Pictures stay out of the copy; restate everything else in the material exactly.

◆ **GIVEN DATA**:
=======

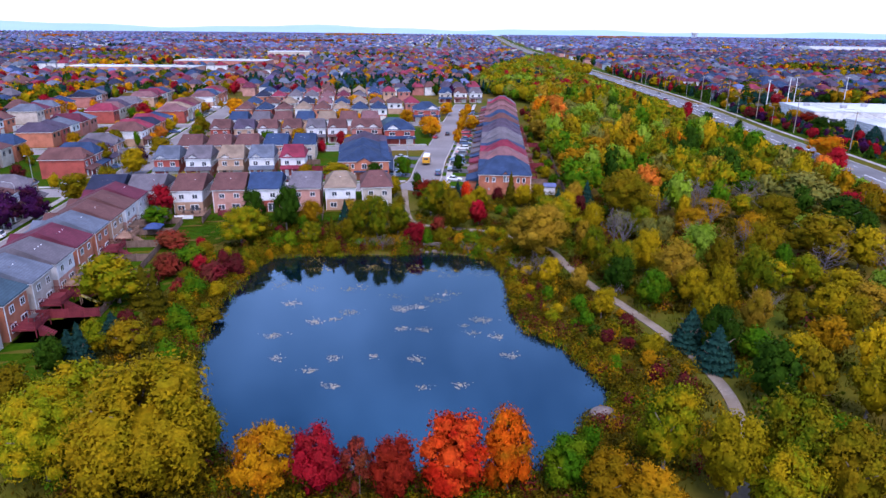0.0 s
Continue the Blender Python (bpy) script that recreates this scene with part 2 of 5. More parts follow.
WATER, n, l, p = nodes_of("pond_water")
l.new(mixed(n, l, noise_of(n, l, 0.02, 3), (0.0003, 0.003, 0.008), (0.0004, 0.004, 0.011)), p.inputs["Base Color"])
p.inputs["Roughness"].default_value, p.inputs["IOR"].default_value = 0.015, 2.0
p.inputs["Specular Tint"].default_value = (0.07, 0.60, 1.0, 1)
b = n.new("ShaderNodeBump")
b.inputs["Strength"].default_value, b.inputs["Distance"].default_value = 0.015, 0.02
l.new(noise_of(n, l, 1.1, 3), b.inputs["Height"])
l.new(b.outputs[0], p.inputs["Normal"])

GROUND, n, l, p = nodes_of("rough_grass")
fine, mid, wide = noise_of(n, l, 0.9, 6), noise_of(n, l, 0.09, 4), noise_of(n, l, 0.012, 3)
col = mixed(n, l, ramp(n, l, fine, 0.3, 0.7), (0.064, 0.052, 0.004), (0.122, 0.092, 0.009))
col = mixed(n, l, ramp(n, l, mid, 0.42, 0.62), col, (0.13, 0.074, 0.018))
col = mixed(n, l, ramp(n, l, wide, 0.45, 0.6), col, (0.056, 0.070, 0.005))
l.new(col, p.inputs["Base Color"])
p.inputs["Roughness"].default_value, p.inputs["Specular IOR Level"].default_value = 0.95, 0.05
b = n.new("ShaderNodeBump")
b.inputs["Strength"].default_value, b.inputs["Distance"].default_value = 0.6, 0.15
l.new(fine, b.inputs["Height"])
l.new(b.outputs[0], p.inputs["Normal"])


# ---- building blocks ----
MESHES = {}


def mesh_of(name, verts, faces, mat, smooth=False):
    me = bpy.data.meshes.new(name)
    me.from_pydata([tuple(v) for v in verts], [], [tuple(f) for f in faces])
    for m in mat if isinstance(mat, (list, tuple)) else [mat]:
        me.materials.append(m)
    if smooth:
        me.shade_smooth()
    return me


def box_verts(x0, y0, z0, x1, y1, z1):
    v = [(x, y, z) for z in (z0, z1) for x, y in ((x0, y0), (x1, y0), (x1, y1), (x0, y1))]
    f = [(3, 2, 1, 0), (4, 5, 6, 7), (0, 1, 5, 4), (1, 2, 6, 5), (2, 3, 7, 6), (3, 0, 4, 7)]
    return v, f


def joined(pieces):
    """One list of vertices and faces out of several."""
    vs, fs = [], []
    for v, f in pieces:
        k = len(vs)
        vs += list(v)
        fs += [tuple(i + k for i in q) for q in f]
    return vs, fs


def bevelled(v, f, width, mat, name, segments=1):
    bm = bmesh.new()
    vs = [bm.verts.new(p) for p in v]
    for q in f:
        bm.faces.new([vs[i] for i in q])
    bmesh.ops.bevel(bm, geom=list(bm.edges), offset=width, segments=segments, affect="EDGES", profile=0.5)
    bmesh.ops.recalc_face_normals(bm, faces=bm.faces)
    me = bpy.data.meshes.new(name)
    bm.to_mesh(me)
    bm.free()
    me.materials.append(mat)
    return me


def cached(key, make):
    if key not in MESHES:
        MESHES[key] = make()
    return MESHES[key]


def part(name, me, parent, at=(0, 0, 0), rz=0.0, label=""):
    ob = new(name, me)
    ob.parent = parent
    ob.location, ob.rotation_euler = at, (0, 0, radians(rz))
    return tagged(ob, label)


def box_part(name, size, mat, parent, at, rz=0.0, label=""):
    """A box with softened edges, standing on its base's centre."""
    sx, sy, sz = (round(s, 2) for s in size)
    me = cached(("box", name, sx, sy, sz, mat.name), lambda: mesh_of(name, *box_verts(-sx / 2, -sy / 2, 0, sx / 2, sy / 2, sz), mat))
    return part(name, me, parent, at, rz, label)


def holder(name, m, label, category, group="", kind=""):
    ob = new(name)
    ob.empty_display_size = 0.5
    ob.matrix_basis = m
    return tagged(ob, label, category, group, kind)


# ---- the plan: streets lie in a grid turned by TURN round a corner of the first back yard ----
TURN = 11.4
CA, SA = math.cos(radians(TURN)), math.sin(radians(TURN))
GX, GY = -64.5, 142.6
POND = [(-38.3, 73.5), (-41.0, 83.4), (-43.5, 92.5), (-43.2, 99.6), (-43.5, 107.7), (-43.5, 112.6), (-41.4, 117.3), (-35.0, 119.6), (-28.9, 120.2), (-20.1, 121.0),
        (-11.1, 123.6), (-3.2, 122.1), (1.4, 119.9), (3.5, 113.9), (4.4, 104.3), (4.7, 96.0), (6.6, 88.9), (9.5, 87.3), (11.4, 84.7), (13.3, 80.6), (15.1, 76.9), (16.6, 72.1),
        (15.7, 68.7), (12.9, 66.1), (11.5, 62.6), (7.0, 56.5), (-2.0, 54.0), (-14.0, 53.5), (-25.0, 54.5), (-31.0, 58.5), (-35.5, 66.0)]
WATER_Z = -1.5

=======

◆ **SOLUTION FOR THIS PROBLEM**:
0.0 s
Continue the Blender Python (bpy) script that recreates this scene with part 2 of 5. More parts follow.
WATER, n, l, p = nodes_of("pond_water")
l.new(mixed(n, l, noise_of(n, l, 0.02, 3), (0.0003, 0.003, 0.008), (0.0004, 0.004, 0.011)), p.inputs["Base Color"])
p.inputs["Roughness"].default_value, p.inputs["IOR"].default_value = 0.015, 2.0
p.inputs["Specular Tint"].default_value = (0.07, 0.60, 1.0, 1)
b = n.new("ShaderNodeBump")
b.inputs["Strength"].default_value, b.inputs["Distance"].default_value = 0.015, 0.02
l.new(noise_of(n, l, 1.1, 3), b.inputs["Height"])
l.new(b.outputs[0], p.inputs["Normal"])

GROUND, n, l, p = nodes_of("rough_grass")
fine, mid, wide = noise_of(n, l, 0.9, 6), noise_of(n, l, 0.09, 4), noise_of(n, l, 0.012, 3)
col = mixed(n, l, ramp(n, l, fine, 0.3, 0.7), (0.064, 0.052, 0.004), (0.122, 0.092, 0.009))
col = mixed(n, l, ramp(n, l, mid, 0.42, 0.62), col, (0.13, 0.074, 0.018))
col = mixed(n, l, ramp(n, l, wide, 0.45, 0.6), col, (0.056, 0.070, 0.005))
l.new(col, p.inputs["Base Color"])
p.inputs["Roughness"].default_value, p.inputs["Specular IOR Level"].default_value = 0.95, 0.05
b = n.new("ShaderNodeBump")
b.inputs["Strength"].default_value, b.inputs["Distance"].default_value = 0.6, 0.15
l.new(fine, b.inputs["Height"])
l.new(b.outputs[0], p.inputs["Normal"])


# ---- building blocks ----
MESHES = {}


def mesh_of(name, verts, faces, mat, smooth=False):
    me = bpy.data.meshes.new(name)
    me.from_pydata([tuple(v) for v in verts], [], [tuple(f) for f in faces])
    for m in mat if isinstance(mat, (list, tuple)) else [mat]:
        me.materials.append(m)
    if smooth:
        me.shade_smooth()
    return me


def box_verts(x0, y0, z0, x1, y1, z1):
    v = [(x, y, z) for z in (z0, z1) for x, y in ((x0, y0), (x1, y0), (x1, y1), (x0, y1))]
    f = [(3, 2, 1, 0), (4, 5, 6, 7), (0, 1, 5, 4), (1, 2, 6, 5), (2, 3, 7, 6), (3, 0, 4, 7)]
    return v, f


def joined(pieces):
    """One list of vertices and faces out of several."""
    vs, fs = [], []
    for v, f in pieces:
        k = len(vs)
        vs += list(v)
        fs += [tuple(i + k for i in q) for q in f]
    return vs, fs


def bevelled(v, f, width, mat, name, segments=1):
    bm = bmesh.new()
    vs = [bm.verts.new(p) for p in v]
    for q in f:
        bm.faces.new([vs[i] for i in q])
    bmesh.ops.bevel(bm, geom=list(bm.edges), offset=width, segments=segments, affect="EDGES", profile=0.5)
    bmesh.ops.recalc_face_normals(bm, faces=bm.faces)
    me = bpy.data.meshes.new(name)
    bm.to_mesh(me)
    bm.free()
    me.materials.append(mat)
    return me


def cached(key, make):
    if key not in MESHES:
        MESHES[key] = make()
    return MESHES[key]


def part(name, me, parent, at=(0, 0, 0), rz=0.0, label=""):
    ob = new(name, me)
    ob.parent = parent
    ob.location, ob.rotation_euler = at, (0, 0, radians(rz))
    return tagged(ob, label)


def box_part(name, size, mat, parent, at, rz=0.0, label=""):
    """A box with softened edges, standing on its base's centre."""
    sx, sy, sz = (round(s, 2) for s in size)
    me = cached(("box", name, sx, sy, sz, mat.name), lambda: mesh_of(name, *box_verts(-sx / 2, -sy / 2, 0, sx / 2, sy / 2, sz), mat))
    return part(name, me, parent, at, rz, label)


def holder(name, m, label, category, group="", kind=""):
    ob = new(name)
    ob.empty_display_size = 0.5
    ob.matrix_basis = m
    return tagged(ob, label, category, group, kind)


# ---- the plan: streets lie in a grid turned by TURN round a corner of the first back yard ----
TURN = 11.4
CA, SA = math.cos(radians(TURN)), math.sin(radians(TURN))
GX, GY = -64.5, 142.6
POND = [(-38.3, 73.5), (-41.0, 83.4), (-43.5, 92.5), (-43.2, 99.6), (-43.5, 107.7), (-43.5, 112.6), (-41.4, 117.3), (-35.0, 119.6), (-28.9, 120.2), (-20.1, 121.0),
        (-11.1, 123.6), (-3.2, 122.1), (1.4, 119.9), (3.5, 113.9), (4.4, 104.3), (4.7, 96.0), (6.6, 88.9), (9.5, 87.3), (11.4, 84.7), (13.3, 80.6), (15.1, 76.9), (16.6, 72.1),
        (15.7, 68.7), (12.9, 66.1), (11.5, 62.6), (7.0, 56.5), (-2.0, 54.0), (-14.0, 53.5), (-25.0, 54.5), (-31.0, 58.5), (-35.5, 66.0)]
WATER_Z = -1.5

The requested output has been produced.